Another surprising move, or lack thereof, was seen north of the U.S. border, at NOVA/AECO C in Western Canada, according to Dutch. Winter basis barely batted an eyelash as oil and gas production declined in April and May, moving from minus 94.0 cents to minus 91.5 cents. However, since then, basis has followed suit, standing at the end of July at minus 75 cents and remaining at that level as of Wednesday (Aug. 5).
“NOVA/AECO C trades huge volumes,” Dutch said. “I’m not sure what the theory was behind the lack of movement.”
The delayed reaction in the NOVA/AECO C forward curve may have been because of a similar nonresponse in Midwest demand centers, particularly at the Chicago Citygate and Northern Natural Demarc hubs. “Since they didn’t move, AECO didn’t move,” Dutch said.
He “strongly believes” AECO should have rallied at the onset of the oil price crash, but “where it is now makes sense.

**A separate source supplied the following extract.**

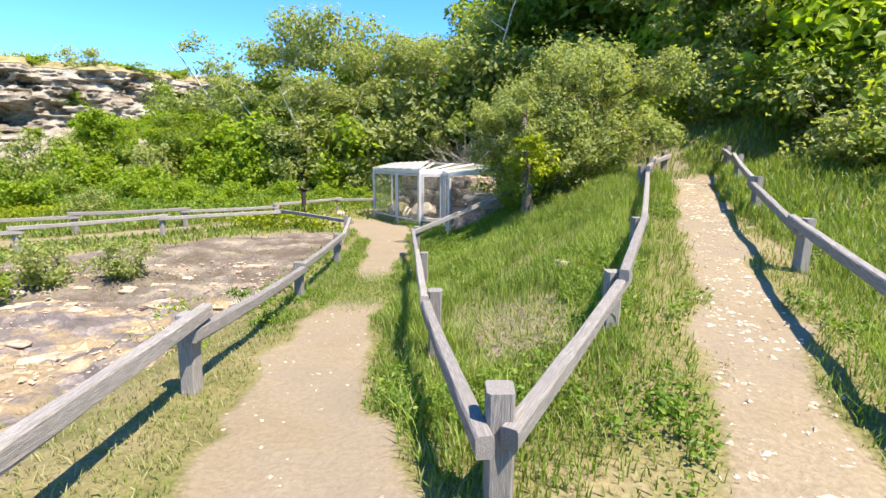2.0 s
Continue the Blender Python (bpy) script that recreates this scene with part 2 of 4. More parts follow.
ROCKPALE = rock_mat("pale_sandstone", (0.68, 0.585, 0.47), (0.52, 0.43, 0.32), (0.26, 0.2, 0.14), 3, cracks=0.2)
CLIFF = rock_mat("quarry_limestone", (0.4, 0.37, 0.31), (0.27, 0.235, 0.18), (0.12, 0.1, 0.075), 0.35, 4.0)
GRASS = leaf_mat("green_grass", ((0.0, (0.12, 0.19, 0.028)), (0.5, (0.21, 0.3, 0.042)), (0.8, (0.3, 0.37, 0.08)), (1.0, (0.46, 0.42, 0.2))), 0.5)
PALE = leaf_mat("pale_green_grass", ((0.0, (0.2, 0.3, 0.04)), (0.5, (0.31, 0.4, 0.07)), (1.0, (0.46, 0.47, 0.17))), 0.5)
DRY = leaf_mat("pale_dry_grass", ((0.0, (0.2, 0.22, 0.06)), (0.5, (0.31, 0.29, 0.12)), (1.0, (0.42, 0.36, 0.19))), 0.35)
HERB = leaf_mat("herb_leaf", ((0.0, (0.1, 0.18, 0.02)), (0.6, (0.18, 0.29, 0.03)), (1.0, (0.28, 0.36, 0.05))), 0.5)
LEAF_MID = leaf_mat("mid_green_leaf", ((0.0, (0.2, 0.28, 0.042)), (0.5, (0.31, 0.39, 0.058)), (1.0, (0.42, 0.47, 0.095))), 0.65)
LEAF_BRIGHT = leaf_mat("bright_green_leaf", ((0.0, (0.21, 0.31, 0.02)), (0.5, (0.32, 0.43, 0.03)), (1.0, (0.42, 0.5, 0.05))), 0.6)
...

I just think it should have gotten there sooner.”
Going forward, many positives are working for basis prices throughout the Permian and West Coast, particularly when it comes to liquefied natural gas (LNG) exports. While PHP is set to start transporting gas to the Gulf Coast next year, Sempra Energy’s proposed Energia Costa Azul LNG export project in Baja California, Mexico, could further support prices. The project is not yet sanctioned, and executives did not provide a timeline on reaching a final investment decision during the second quarter earnings call.
“If Costa Azul has to pull gas off the El Paso pipeline and move south on North Baja Pipeline or Otay Mesa, that would be very bullish for Socal Border and Socal Citygate basis differentials,” said Dutch. “It will also cause severe volatility at the physical trading hubs of SoCal-Ehrenberg and El Paso S. Mainline.”
If Sempra and subsidiary Infraestructura Energética Nova were to build a pipeline from the Permian through Mexico to source Costa Azul, it still would put upward pressure on the SoCal basis differentials, Dutch said, “but not nearly as much so as if the gas is sourced off of El Paso.”